On the Line with Bobby Flay at Bar Americain

At the restaurant that inspired his latest cookbook, Bobby Flay shows Food Network Magazine his other life as a working chef—and his unlikely rise to the top.

Bobby squeaks across the kitchen’s rubber-covered pathway to the pastry section and puts an affectionate arm around the pastry chef responsible for the problem biscuits. Her nook of a workspace is flanked by racks of sheet pans lined with pecan brittle and shelves loaded with vats of almond extract, cocoa powder and maple syrup. Bobby plunges his hands into a mixture of flour and butter. “You want to see the butter running through it,” he says. Sure enough, the butter runs through Bobby’s dough in loose strands. He then shapes the biscuits and pauses to admire his work. “See that? That’s going to make a nice flaky biscuit.”

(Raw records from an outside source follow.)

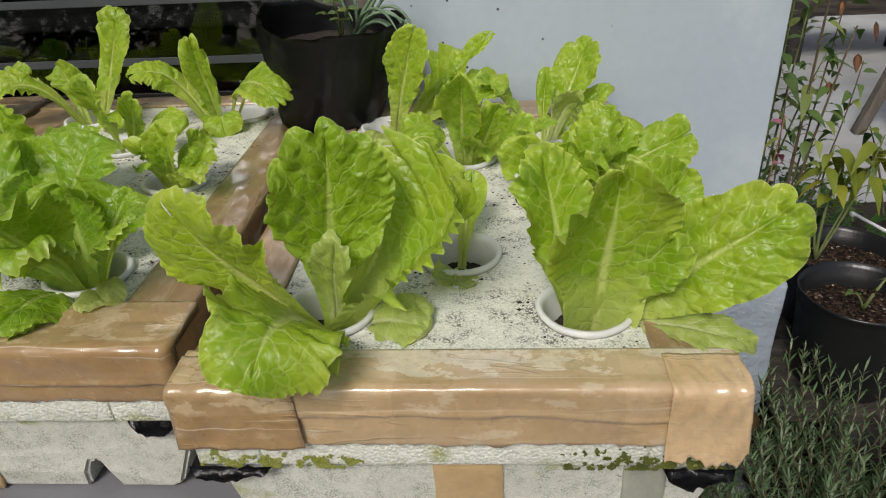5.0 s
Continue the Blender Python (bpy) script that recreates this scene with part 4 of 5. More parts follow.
def bowl():
    ob = thing("bowl", (CX, CY, LID + 0.003), "cream ceramic bowl with a small blue flower print", "bowl")
    prof = [(0.036, 0.0), (0.038, 0.003), (0.052, 0.012), (0.070, 0.034), (0.0805, 0.056), (0.0815, 0.058), (0.080, 0.0585), (0.078, 0.056), (0.068, 0.036), (0.050, 0.016), (0.01, 0.009)]
    part("body", lathe(prof, 56), M_BOWL, ob)
    # flower sprays on the inside of the rim: thin curled strokes
    for a0, mat in ((radians(218), M_INK), (radians(30), M_PEN)):
        bm = bmesh.new()
        for k in range(7):
            aa = radians(-60 + k * 40)
            pts = []
            for i in range(8):
                q = i / 7
                du = 0.018 * q * math.cos(aa + q * 1.3)
                dv = 0.013 * q * math.sin(aa + q * 1.3)
                r, z = 0.0705 + dv * 0.45, 0.0425 + dv * 0.85
                r = r - 0.0022
                ang = a0 + du / 0.07
                pts.append((r * math.cos(ang), r * math.sin(ang), z))
            tube(pts, [0.0006, 0.0009, 0.0009, 0.0008, 0.0008, 0.0007, 0.0009, 0.0004], 5, bm)
        part("flower_print", bm, mat, ob, "blue curled flower print")
    return ob


def wrap(bm, pts2d, r_of, z0, out=0.0004):
    """A flat shape of (arc, height) points laid on the cup's side."""
    vs = []
    for s, h in pts2d:
        r = r_of(h) + out
        vs.append(bm.verts.new((r * math.sin(s / 0.048), -r * math.cos(s / 0.048), z0 + h)))
    bm.faces.new(vs)


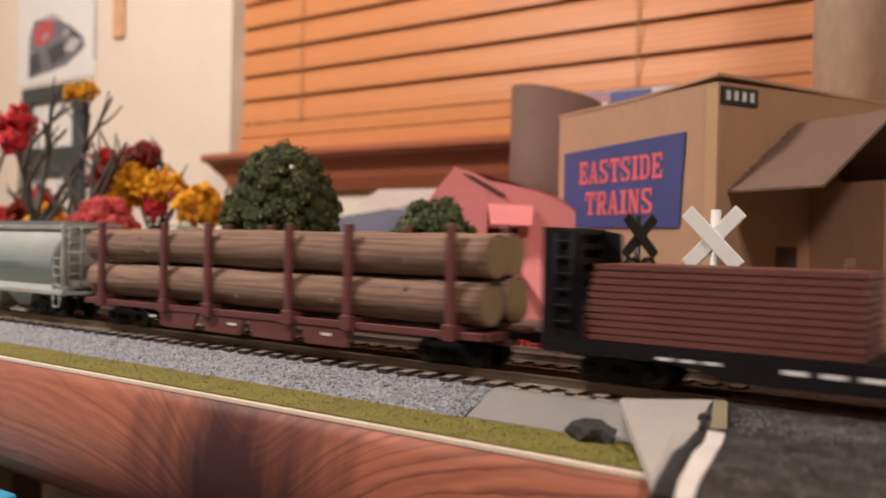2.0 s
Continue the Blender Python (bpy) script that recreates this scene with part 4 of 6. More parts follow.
    for x0, x1, a0, a1, m in ((-0.050, -0.028, 0, 5, LETGREY), (-0.052, -0.026, -4, -2, LETGREY), (-0.052, -0.03, -8, -6, LETGREY), (0.012, 0.027, -9, -7, LETGREY), (0.03, 0.036, -6, 2, LETBLACK), (-0.062, -0.057, 8, 14, LETRED), (0.056, 0.062, 2, 8, LETRED)):
        tank_mark(car, m, x0, x1, a0, a1, r, zc)
    part("white_walkway", bx(B(), -half, half, -0.0172, -0.0152, 0.0248, 0.0258), WHITE, car)
    for k in range(16):
        u0, u1 = -0.066 + k * 0.0082, -0.0578 + k * 0.0082
        f = [0.0285 - 0.0095 * math.sin(math.pi * max(0, min(1, (u + 0.066) / 0.131))) for u in (u0, u1)]
        part("loose_white_rail", rod(B(), (u0, -0.0168, f[0]), (u1, -0.0168, f[1]), 0.0006, 6), WHITE, car)
    for x in (-0.058, 0.058):
        part("hose_box", bx(B(), x - 0.004, x + 0.004, -0.0172, -0.0125, 0.026, 0.0345, 0.0006), WHITE, car)

    # green and grey hopper
    car, half = gondola(-3.495, -3.325, GREEN, GREEN, "dark green hopper car with grey ribbed sides", 2, None, False, top=0.0568, name="open_hopper_car", under=DARK)
    part("grey_side", bx(B(), -half + 0.043, half - 0.004, -0.0196, -0.0178, 0.0255, 0.0566), BNGREY, car)
    for k in range(11):
        x = -half + 0.047 + k * (2 * half - 0.055) / 10
        part("grey_rib", bx(B(), x - 0.001, x + 0.001, -0.0202, -0.0196, 0.027, 0.0562), BNGREY, car)
    part("grey_rail", bx(B(), -half, half, -0.0206, -0.0162, 0.0584, 0.0590), UPGREY, car)
    part("cover", bx(B(), -half + 0.058, half - 0.006, -0.0135, 0.0135, 0.0565, 0.0618, 0.001), BROWN, car, "red-brown loose cover")
    part("cover_hatch", bx(B(), half - 0.078, half - 0.062, -0.006, 0.006, 0.0617, 0.0638, 0.0008), BROWN, car)
    part("white_load", bx(B(), -half + 0.036, -half + 0.056, -0.012, 0.012, 0.0565, 0.0606, 0.001), WHITE, car)
    xl = -half
    bars(car, LETWHITE, [(xl + 0.001, xl + 0.0155, 0.0492, 0.0548), (xl + 0.0185, xl + 0.0405, 0.0440, 0.0566)], -0.0182, "emblem_bar")
    bars(car, GREEN, [(xl + 0.0218, xl + 0.0300, 0.0508, 0.0532), (xl + 0.0275, xl + 0.0368, 0.0474, 0.0496), (xl + 0.0185, xl + 0.0205, 0.0474, 0.0508)], -0.0184, "emblem_gap")
    bars(car, mat("grey_green_print", (0.20, 0.27, 0.22), 0.6, grain=900), plaque_rows(xl + 0.019, 0.0318, 4, 0.0040, 0.0036, 0.0014, 2, 0.0026) + plaque_rows(xl + 0.005, 0.0440, 1, 0.008, 0.0009, 0, 2, 0.0012) + plaque_rows(xl + 0.004, 0.0290, 3, 0.003, 0.0009, 0.0012, 2, 0.0016), -0.0182)
    part("end_stripe", bx(B(), half + 0.0001, half + 0.0013, -0.0168, 0.0168, 0.0475, 0.0525), LETWHITE, car, "white painted stripe")
    part("end_slope", poly(B(), [(half + 0.001, -0.0165, 0.037), (half + 0.001, 0.0165, 0.037), (half - 0.014, 0.0165, 0.028), (half - 0.014, -0.0165, 0.028)], (0, 0, 0.001)), GREEN, car)

    caboose()
    flat_and_logs()


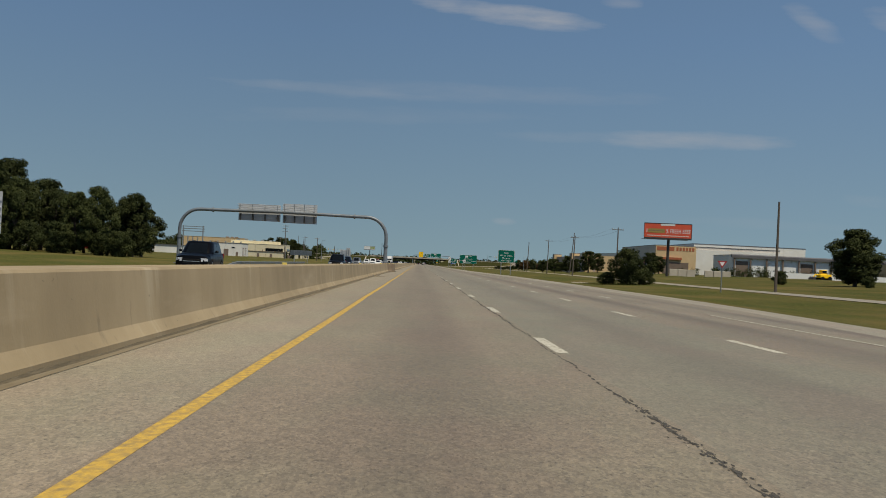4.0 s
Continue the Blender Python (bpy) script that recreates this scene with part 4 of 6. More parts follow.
b = billboard("billboard", "orange food billboard with white letters on one black steel pole", 72.9, 87.6, 489.0, 13.0, 17.4, 0.2, M_ORANGE, -9)
lettering("% FRESH BEEF", 2.0, 3.25, -0.02, 15.0, M_LETTER, b, width=7.6)
lettering("1", 2.0, -6.6, -0.02, 15.0, M_LETTER, b)
for k, (zc, hh, mat) in enumerate(((15.35, 0.42, M_BUN), (15.0, 0.2, M_BROWN), (14.75, 0.3, M_BUN))):
    pts = [(-3.6 + 2.7 * math.copysign(abs(math.cos(a)) ** 0.4, math.cos(a)), -0.02 - 0.01 * k, zc + hh * math.copysign(abs(math.sin(a)) ** 0.6, math.sin(a))) for a in np.linspace(0, 2 * math.pi, 28, endpoint=False)]
    part("food_picture", flip(Shell().add(pts, [tuple(range(28))])), mat, b)
part("small_plate", Shell().box(-2.3, 2.2, -0.03, -0.01, 16.75, 17.35), M_LETTER, b)
s = Shell()
for k in range(26):
    s.box(-6.4 + 0.5 * k, -6.4 + 0.5 * k + 0.36, -0.02, -0.005, 13.45, 13.72)
part("small_print", s, M_LETTER, b)
b = billboard("billboard", "white and green billboard beyond the bridge", -73, -58.5, 1660, 16.5, 20.8, 0.3, M_SWHITE, -6)
part("picture", Shell().box(1.0, 6.8, -0.03, -0.005, 17.2, 20.5), material("billboard_green", (0.35, 0.42, 0.22), 0.6, 0, (0.28, 0.33, 0.1), 0.5), b)


# ---- buildings ----
def building(name, label, x0, x1, y0, y1, z0, h, mat, cap=None, panel=8.0, roof=None, turn=None):
    """A flat-roofed block of separate wall panels with a parapet cap; returns the thing."""
    cx, cy = 0.5 * (x0 + x1), 0.5 * (y0 + y1)
    b = thing(name, label, "building", (cx, cy, 0), turn or 0.0)
    a, c = 0.5 * (x1 - x0), 0.5 * (y1 - y0)
    part("core", Shell().box(-a + 0.3, a - 0.3, -c + 0.3, c - 0.3, z0 - 0.8, z0 + h - 0.4), M_ROOF if roof is None else roof, b)
    for k in range(max(1, round(2 * a / panel))):
        n = max(1, round(2 * a / panel))
        u0, u1 = -a + 2 * a * k / n + 0.03, -a + 2 * a * (k + 1) / n - 0.03
        for v0, v1 in ((-c, -c + 0.25), (c - 0.25, c)):
            part("wall_panel", Shell().box(u0, u1, v0, v1, z0 - 0.8, z0 + h), mat, b)
    n = max(1, round(2 * c / panel))
    for k in range(n):
        v0, v1 = -c + 2 * c * k / n + 0.03, -c + 2 * c * (k + 1) / n - 0.03
        for u0, u1 in ((-a - 0.004, -a + 0.25), (a - 0.25, a + 0.004)):
            part("wall_panel", Shell().box(u0, u1, max(v0, -c + 0.26), min(v1, c - 0.26), z0 - 0.8, z0 + h), mat, b)
    part("parapet_cap", Shell().box(-a - 0.1, a + 0.1, -c - 0.1, c + 0.1, z0 + h + 0.003, z0 + h + 0.22), cap or M_ROOF, b)
    b["half"] = (a, c)
    return b


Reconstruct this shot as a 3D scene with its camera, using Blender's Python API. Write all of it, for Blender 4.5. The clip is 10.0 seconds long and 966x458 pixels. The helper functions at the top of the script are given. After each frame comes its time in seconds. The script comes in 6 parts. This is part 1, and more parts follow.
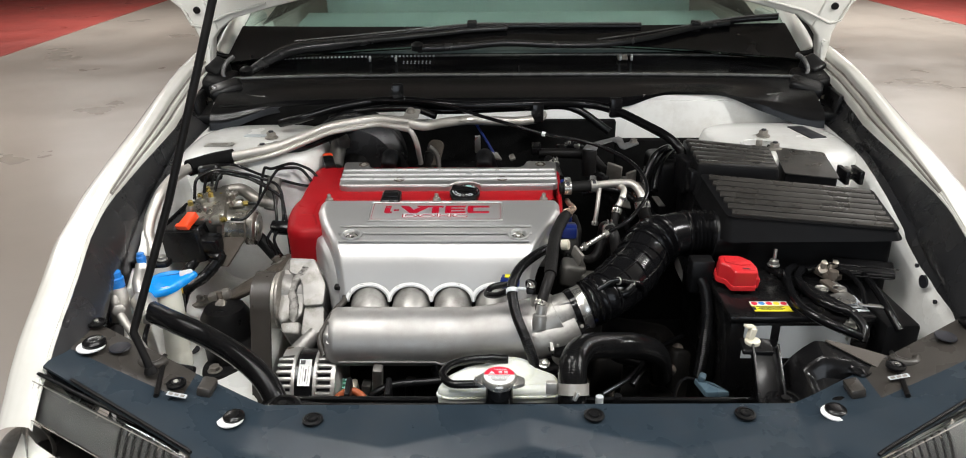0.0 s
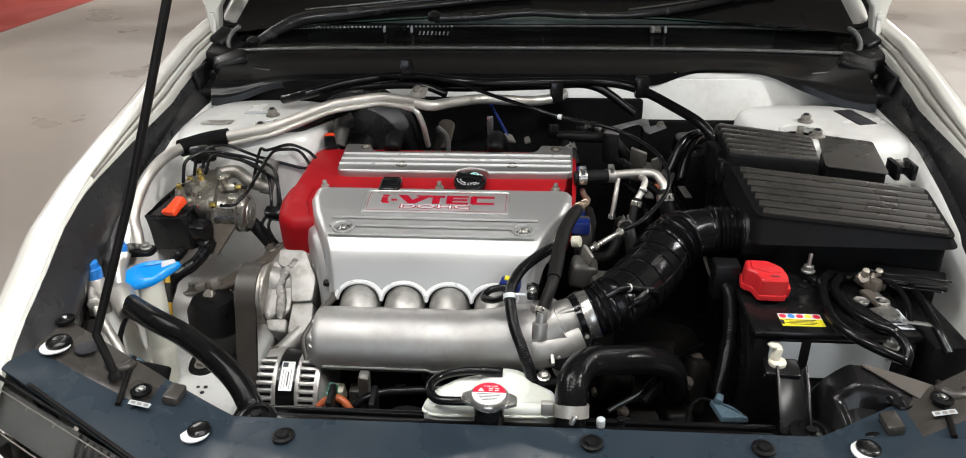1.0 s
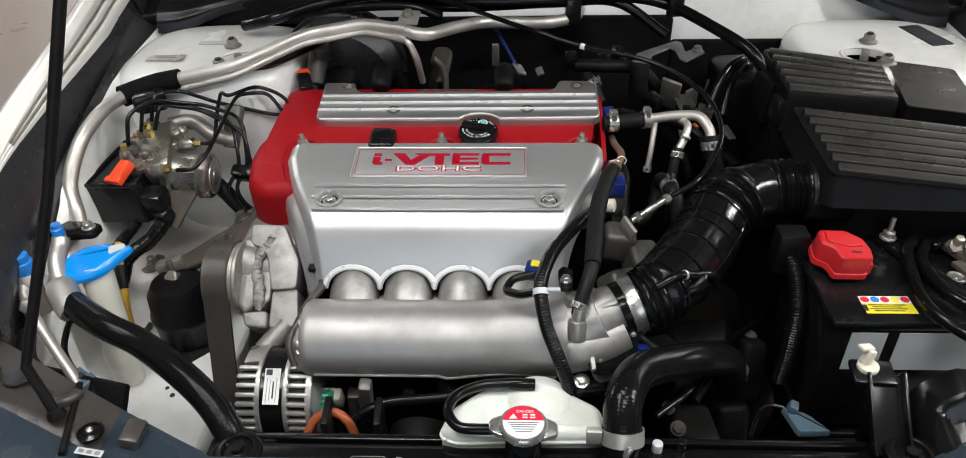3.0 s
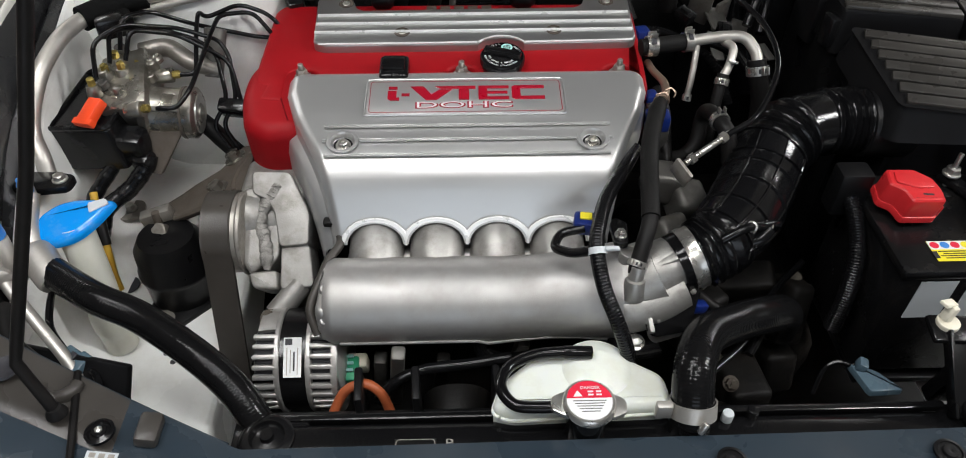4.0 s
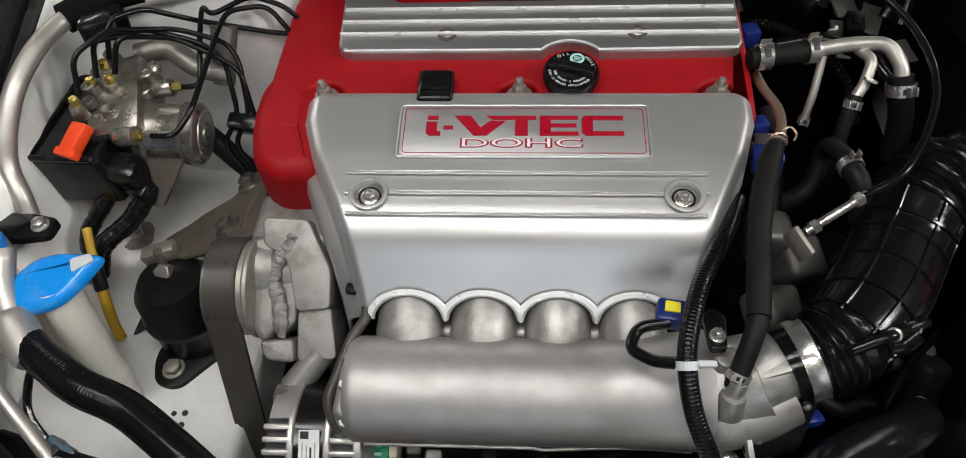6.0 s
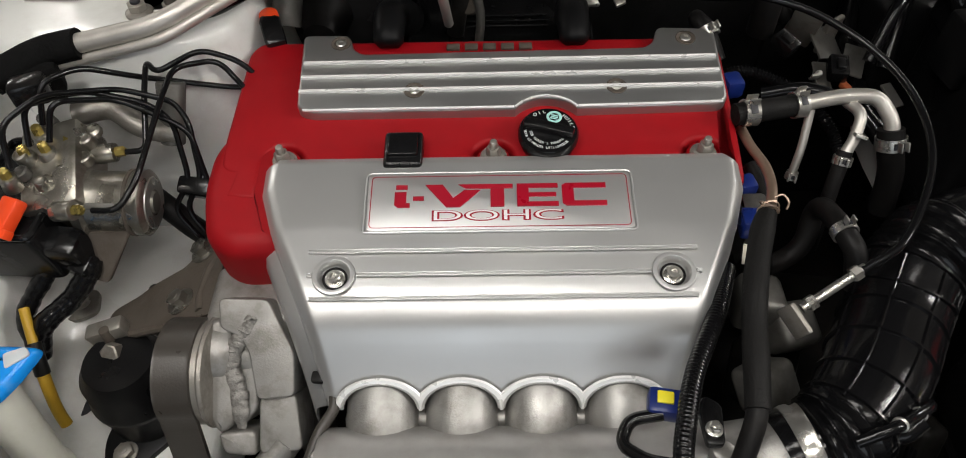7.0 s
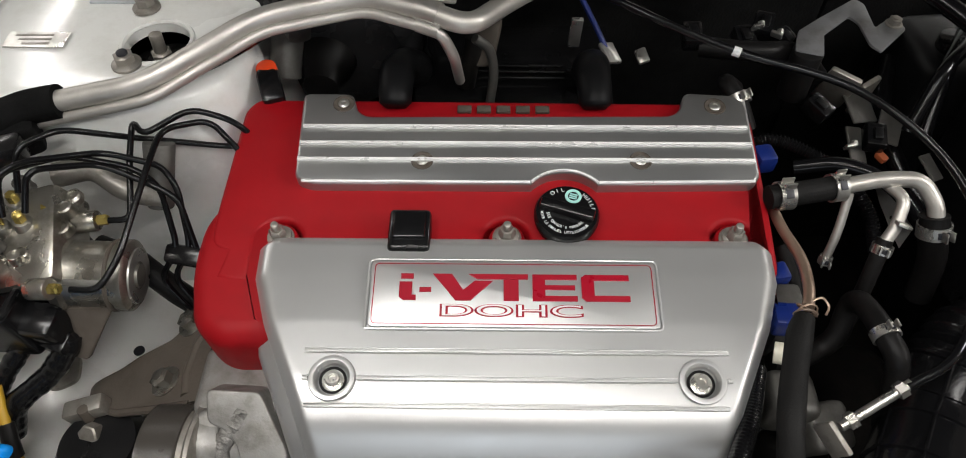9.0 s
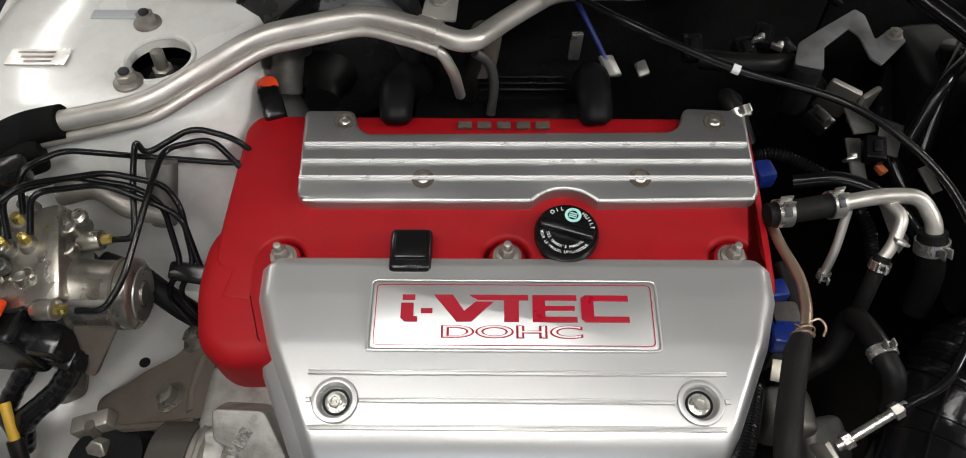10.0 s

It’s clear, as he finishes this hands-on demonstration, that Bobby is more of a professor than a repairman. But Professor Flay has a surprising secret: The star chef didn’t finish high school, and by his own admission, he barely graduated from the French Culinary Institute in 1984. “I cut the maximum number of classes you could cut and still graduate,” he says. Bobby learned nearly everything he knows from sweating through decades in New York City restaurant kitchens. There, he discovered new ingredients and flavors and built up the courage to experiment with them on his own. Bobby calls Bar Americain the product of his whole career, a restaurant that embodies everything he has learned along the way. He has included many of these lessons in his new Bobby Flay’s Bar Americain Cookbook, but before we dove into his 11th book, we wanted to know just how this self-deprecating, not-so-traditional student got to the head of the class.